That guy over there looks like a cartoon/action figure.
omg, i know.
we're too high.
Threesomes are so awesome. You even have company on your walk of shame :)
there are seriously like six guinea pigs in my bathtub right now
I should do something nice for her. Like sign her up for "What Not To Wear."
The pregnant Hooters waitress told me to "make good choices".
How in the hell did I take a shot of whiskey to the eyeball last night?
that beer fried lasagna last night was sooo good
that wasnt beer fried lasagna, you just poured beer on my lasagna
Would I be bad if I bought a pregnancy test at shoppers the same time I hand in a resume?

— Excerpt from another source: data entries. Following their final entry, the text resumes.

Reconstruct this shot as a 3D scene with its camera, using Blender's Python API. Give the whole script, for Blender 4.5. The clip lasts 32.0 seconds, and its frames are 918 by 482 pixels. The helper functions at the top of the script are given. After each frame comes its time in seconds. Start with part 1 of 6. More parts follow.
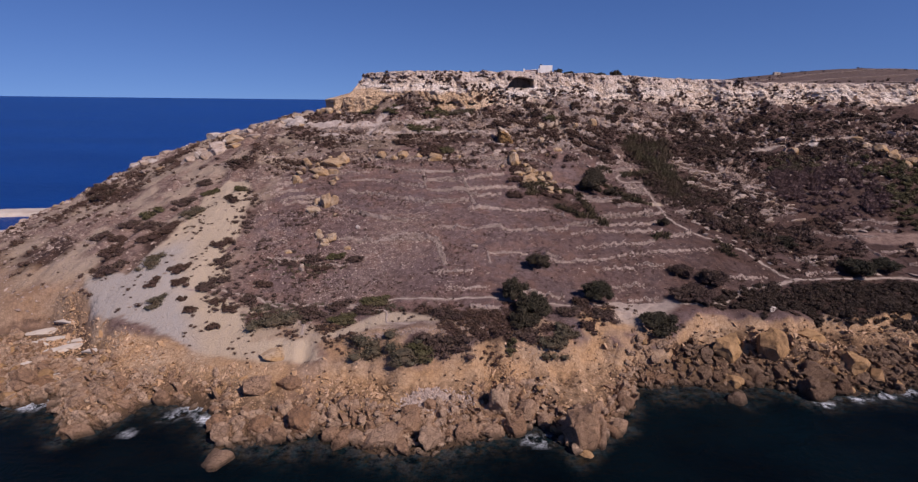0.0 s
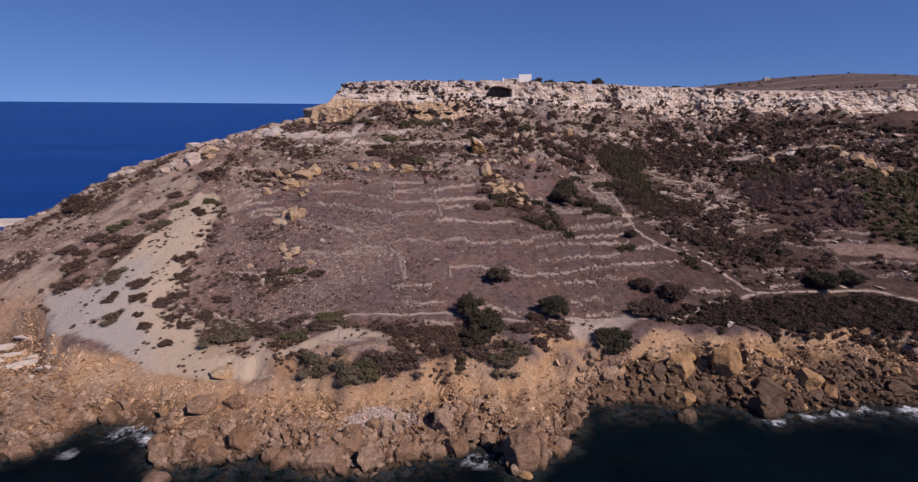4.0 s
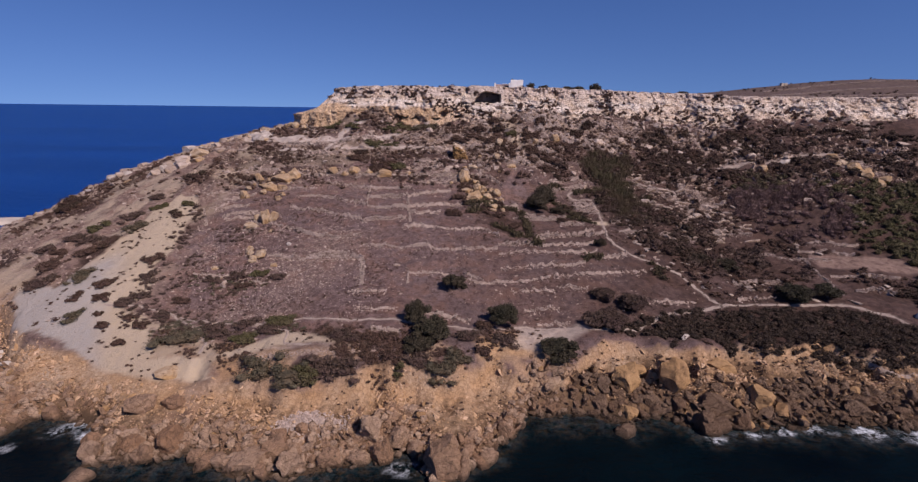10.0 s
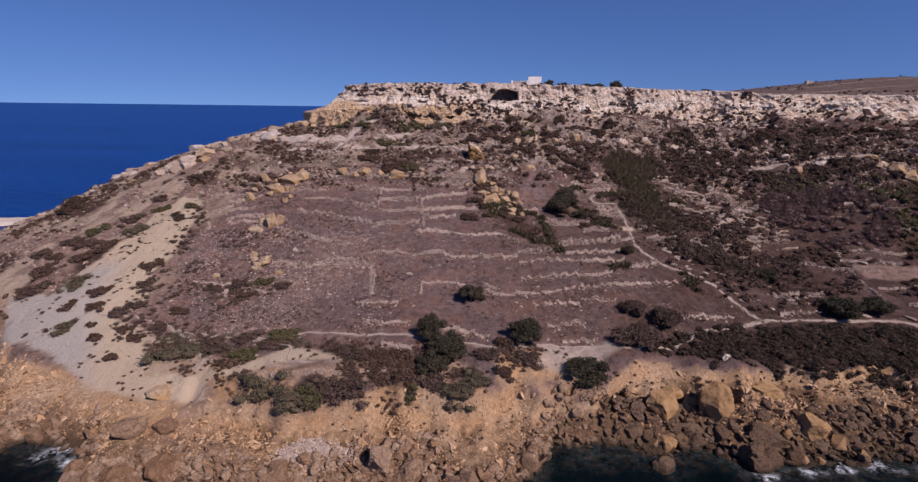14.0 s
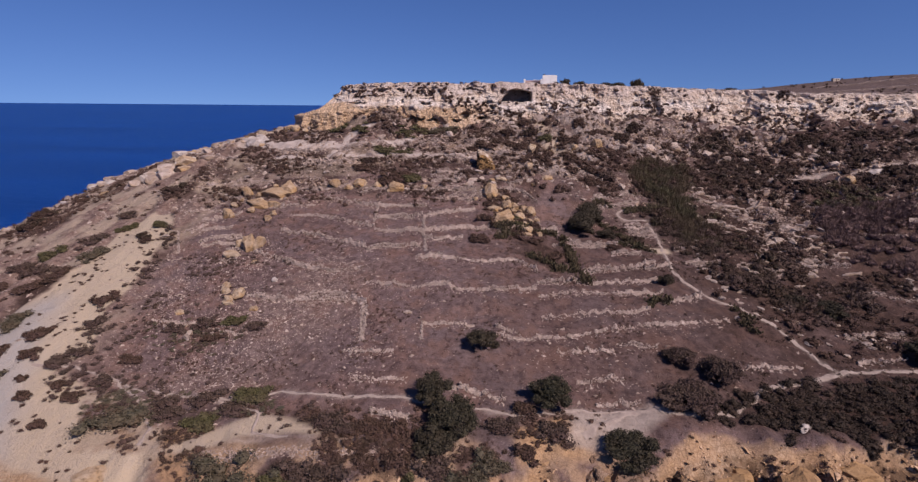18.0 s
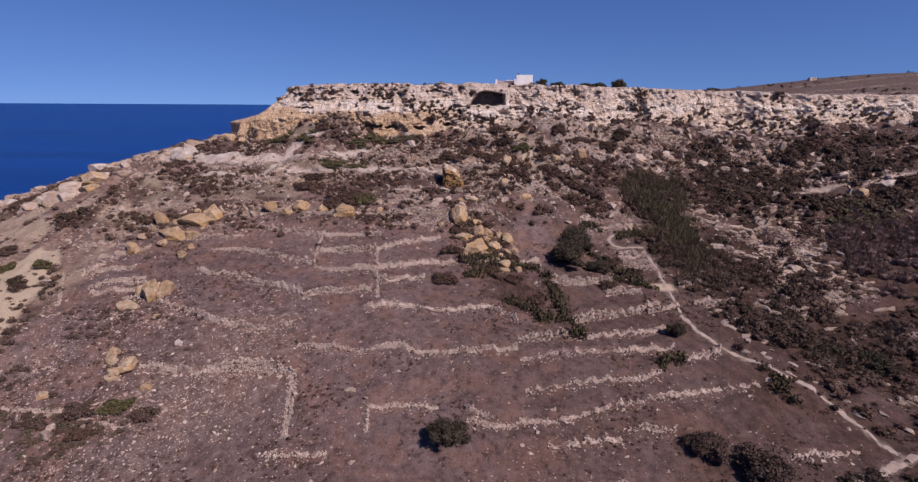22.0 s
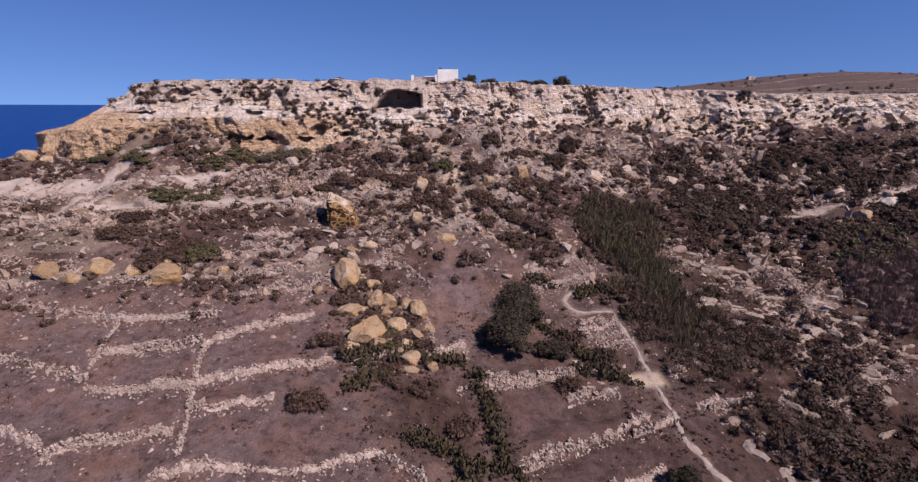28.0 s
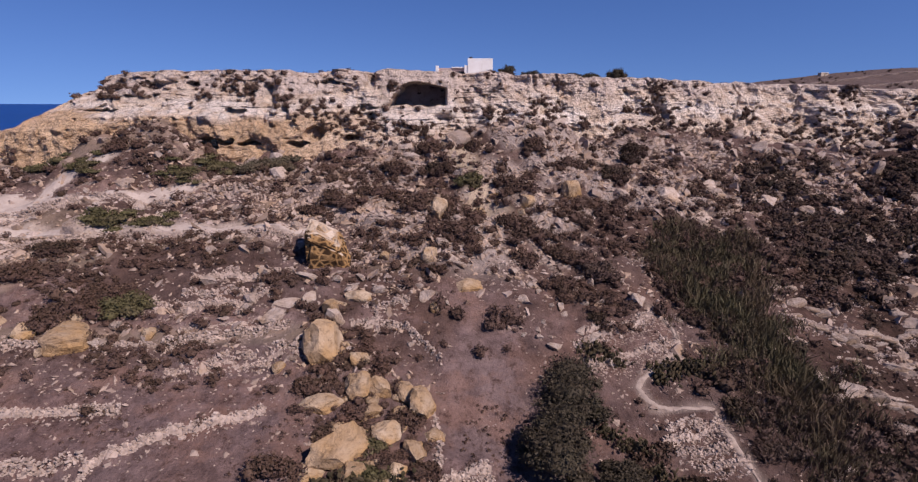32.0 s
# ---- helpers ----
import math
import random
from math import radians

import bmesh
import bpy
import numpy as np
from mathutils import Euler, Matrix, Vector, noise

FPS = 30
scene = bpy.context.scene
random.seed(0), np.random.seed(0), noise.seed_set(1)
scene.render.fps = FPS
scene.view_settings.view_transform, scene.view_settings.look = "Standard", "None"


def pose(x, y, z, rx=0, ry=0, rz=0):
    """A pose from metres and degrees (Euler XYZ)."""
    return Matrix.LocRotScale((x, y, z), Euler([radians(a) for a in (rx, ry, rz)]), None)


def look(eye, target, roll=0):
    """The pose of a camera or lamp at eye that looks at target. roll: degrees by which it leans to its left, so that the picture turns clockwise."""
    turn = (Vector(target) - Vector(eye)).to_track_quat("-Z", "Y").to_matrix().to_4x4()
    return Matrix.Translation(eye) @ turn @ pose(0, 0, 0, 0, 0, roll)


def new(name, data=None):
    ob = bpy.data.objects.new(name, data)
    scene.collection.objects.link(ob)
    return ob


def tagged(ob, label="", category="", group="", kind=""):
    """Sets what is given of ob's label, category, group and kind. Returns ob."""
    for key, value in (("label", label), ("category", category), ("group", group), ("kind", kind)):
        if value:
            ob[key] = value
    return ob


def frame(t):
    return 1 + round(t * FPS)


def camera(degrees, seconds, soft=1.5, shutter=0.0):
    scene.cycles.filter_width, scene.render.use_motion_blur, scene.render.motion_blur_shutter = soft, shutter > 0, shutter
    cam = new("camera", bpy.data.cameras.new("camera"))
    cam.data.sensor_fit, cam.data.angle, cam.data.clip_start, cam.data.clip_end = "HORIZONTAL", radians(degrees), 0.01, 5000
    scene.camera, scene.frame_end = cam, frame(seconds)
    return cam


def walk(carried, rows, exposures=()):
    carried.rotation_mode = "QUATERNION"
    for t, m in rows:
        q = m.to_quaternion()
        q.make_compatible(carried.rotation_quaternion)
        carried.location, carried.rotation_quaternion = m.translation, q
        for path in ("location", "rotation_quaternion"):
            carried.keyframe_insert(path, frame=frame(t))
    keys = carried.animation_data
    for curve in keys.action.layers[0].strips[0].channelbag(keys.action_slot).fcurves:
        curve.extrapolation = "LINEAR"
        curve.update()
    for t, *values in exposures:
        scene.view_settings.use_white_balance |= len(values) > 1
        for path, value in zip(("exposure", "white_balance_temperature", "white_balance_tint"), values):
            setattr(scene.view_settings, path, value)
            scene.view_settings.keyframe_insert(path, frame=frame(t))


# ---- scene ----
cam = camera(82.0, 32.0, 1.3)
METRES, EYE, TILT, LEAN, TURN = 180.0, 63.5, -15.55, -0.6, 0.0
ROWS = [
    (0.0, 0.0, 0.0, 0.0, 0.0, 0.0, -0.0),
    (0.5, 0.0032, 0.0002, 0.0017, -0.04, 0.05, 0.05),
    (1.0, 0.0077, 0.0003, 0.0037, -0.02, 0.11, 0.07),
    (1.5, 0.014, 0.0005, 0.0058, 0.01, 0.15, 0.08),
    (2.0, 0.0211, 0.0009, 0.0078, 0.02, 0.2, 0.08),
    (2.5, 0.0299, 0.0012, 0.0099, 0.06, 0.25, 0.08),
    (3.0, 0.0401, 0.0012, 0.0123, 0.09, 0.3, 0.11),
    (3.5, 0.0517, 0.0012, 0.0146, 0.12, 0.33, 0.12),
    (5.5, 0.1063, 0.0035, 0.0227, 0.26, 0.48, 0.12),
    (6.0, 0.1217, 0.0041, 0.0246, 0.33, 0.5, 0.07),
    (6.5, 0.1369, 0.0044, 0.026, 0.43, 0.54, 0.04),
    (7.0, 0.1512, 0.0045, 0.0276, 0.47, 0.57, -0.0),
    (7.5, 0.1627, 0.0042, 0.0293, 0.18, 0.57, -0.06),
    (8.0, 0.167, 0.0038, 0.0304, -0.71, 0.59, 0.16),
    (8.5, 0.1668, 0.004, 0.0283, -0.56, 0.66, 0.11),
    (9.0, 0.1683, 0.0049, 0.026, 1.54, 0.72, -0.47),
    (9.5, 0.1677, 0.0055, 0.0235, 2.18, 0.74, -0.66),
    (10.0, 0.1673, 0.0065, 0.0212, 2.74, 0.77, -0.81),
    (10.5, 0.1664, 0.0084, 0.0195, 3.09, 0.77, -0.89),
    (11.0, 0.1655, 0.0117, 0.0184, 3.38, 0.78, -0.98),
    (11.5, 0.164, 0.0168, 0.0183, 3.59, 0.77, -1.04),
    (12.0, 0.1627, 0.0234, 0.0202, 3.71, 0.72, -1.1),
    (12.5, 0.1606, 0.0321, 0.0231, 3.76, 0.7, -1.12),
    (13.0, 0.1586, 0.0425, 0.0266, 3.83, 0.68, -1.13),
    (13.5, 0.1569, 0.0543, 0.0305, 3.91, 0.67, -1.15),
    (14.0, 0.1551, 0.0659, 0.0344, 3.96, 0.65, -1.15),
    (14.5, 0.153, 0.0799, 0.0388, 4.01, 0.61, -1.15),
    (16.5, 0.1466, 0.1442, 0.0596, 4.41, 0.51, -1.15),
    (17.0, 0.1449, 0.1618, 0.0656, 4.49, 0.5, -1.15),
    (17.5, 0.1431, 0.1798, 0.0715, 4.56, 0.51, -1.14),
    (18.0, 0.1426, 0.1983, 0.0776, 4.64, 0.51, -1.14),
    (18.5, 0.1414, 0.2172, 0.084, 4.67, 0.5, -1.16),
    (19.0, 0.1406, 0.2364, 0.0908, 4.75, 0.46, -1.16),
    (19.5, 0.1405, 0.2561, 0.0969, 4.84, 0.48, -1.15),
    (20.0, 0.1403, 0.2758, 0.1041, 4.92, 0.45, -1.16),
    (20.5, 0.1404, 0.2956, 0.1109, 4.25, 0.44, -0.93),
    (21.0, 0.1407, 0.3158, 0.118, 3.9, 0.41, -0.82),
    (21.5, 0.142, 0.3363, 0.1246, 3.26, 0.41, -0.6),
    (22.0, 0.1448, 0.3568, 0.1316, 1.73, 0.42, -0.18),
    (22.5, 0.1462, 0.3773, 0.1382, -0.08, 0.42, 0.34),
    (23.0, 0.1502, 0.3977, 0.1455, -1.67, 0.38, 0.8),
    (23.5, 0.1542, 0.4188, 0.1526, -2.7, 0.32, 1.07),
    (24.0, 0.1578, 0.4401, 0.1591, -3.29, 0.3, 1.22),
    (24.5, 0.1627, 0.4614, 0.165, -3.32, 0.36, 1.31),
    (25.0, 0.1671, 0.4831, 0.1705, -3.99, 0.36, 1.52),
    (25.5, 0.1719, 0.5044, 0.1764, -4.13, 0.34, 1.56),
    (27.5, 0.1887, 0.5913, 0.1981, -4.41, 0.35, 1.63),
    (28.0, 0.1933, 0.6125, 0.2036, -4.5, 0.34, 1.66),
    (28.5, 0.197, 0.6341, 0.2091, -4.52, 0.32, 1.67),
    (29.0, 0.2006, 0.6557, 0.2142, -4.46, 0.32, 1.65),
    (29.5, 0.2039, 0.6772, 0.219, -4.38, 0.36, 1.64),
    (30.0, 0.2069, 0.6986, 0.2242, -4.28, 0.34, 1.6),
    (30.5, 0.2095, 0.7199, 0.2295, -3.43, 0.34, 1.37),
    (31.0, 0.2116, 0.7411, 0.2347, -2.21, 0.38, 1.02),
    (31.5, 0.2131, 0.7624, 0.2396, -1.38, 0.39, 0.8),
    (32.0, 0.2142, 0.7834, 0.2449, -0.62, 0.4, 0.58),
]
walk(cam, [(t, pose(0, 0, EYE, TILT, LEAN, TURN) @ pose(METRES * x, METRES * y, METRES * z, 90 + pitch, roll, yaw)) for t, x, y, z, yaw, pitch, roll in ROWS], [(0.0, -0.06, 6220, 22), (20.0, 0.04, 6220, 22), (28.0, 0.22, 6220, 22), (32.0, 0.17, 6220, 22)])

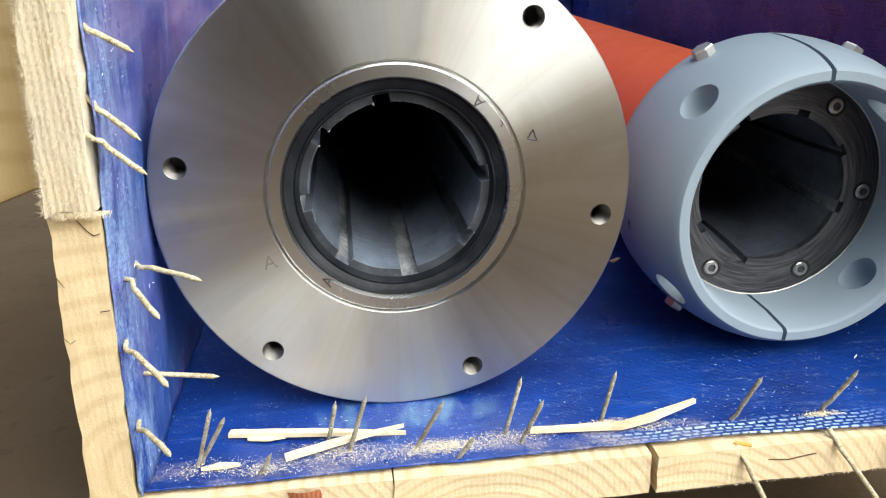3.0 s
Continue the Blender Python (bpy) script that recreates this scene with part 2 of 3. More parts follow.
def make_rubber(name, dark, pale, lo, hi, gloss, weave):
    k = Mat(name, dark, gloss, 0.0, 0.5)
    stre = k.noise(34, 7, k.mapped((1, 0.35, 1)), 0.65)
    c = k.mix(k.ramp(stre, (lo, 0.0), (hi, 1.0)), dark, pale)
    # fine scoring round the bore and rubbed scuffs
    score = k.noise(16, 6, k.mapped((1, 16, 1)), 0.7)
    c = k.mix(k.ramp(score, (0.46, 0.0), (0.70, 0.5)), c, tuple(v * 0.5 for v in dark))
    scuff = k.math("MULTIPLY", k.ramp(k.noise(26, 3), (0.50, 0.0), (0.64, 1.0)), k.ramp(k.noise(260, 5, k.mapped((1, 2.5, 1)), 0.75), (0.50, 0.0), (0.66, 0.7)))
    k.color(k.mix(scuff, c, tuple(v * 1.25 for v in pale)))
    k.rough(k.ramp(k.noise(30, 5), (0.3, gloss * 0.8), (0.7, gloss * 1.3)))
    k.bump((k.wave(330, "Y", None, 1.5), weave, 0.0005), (k.noise(700, 3), weave, 0.0005))
    return k.m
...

Or do you think it would get me the job?
Hey do you have any hot friends that would settle for less?
He rubbed my back afterwards. I forgot how to talk and I legitimately thought I was a cat for a few minutes.
I mean, as I was vomiting in front of a giant crucifix I became acutely aware of my poor choices
Do you remember making out with the dude in the back of my cab last night?? You said his mustache tickled your tongue.
You told the bartender at least five times that you were naming your son "Jagermeister" but you would use the bartender's name "Fernando" as his middle name. You were drunk.
Lol yeah. Because I just woke him up to blow him for being hot.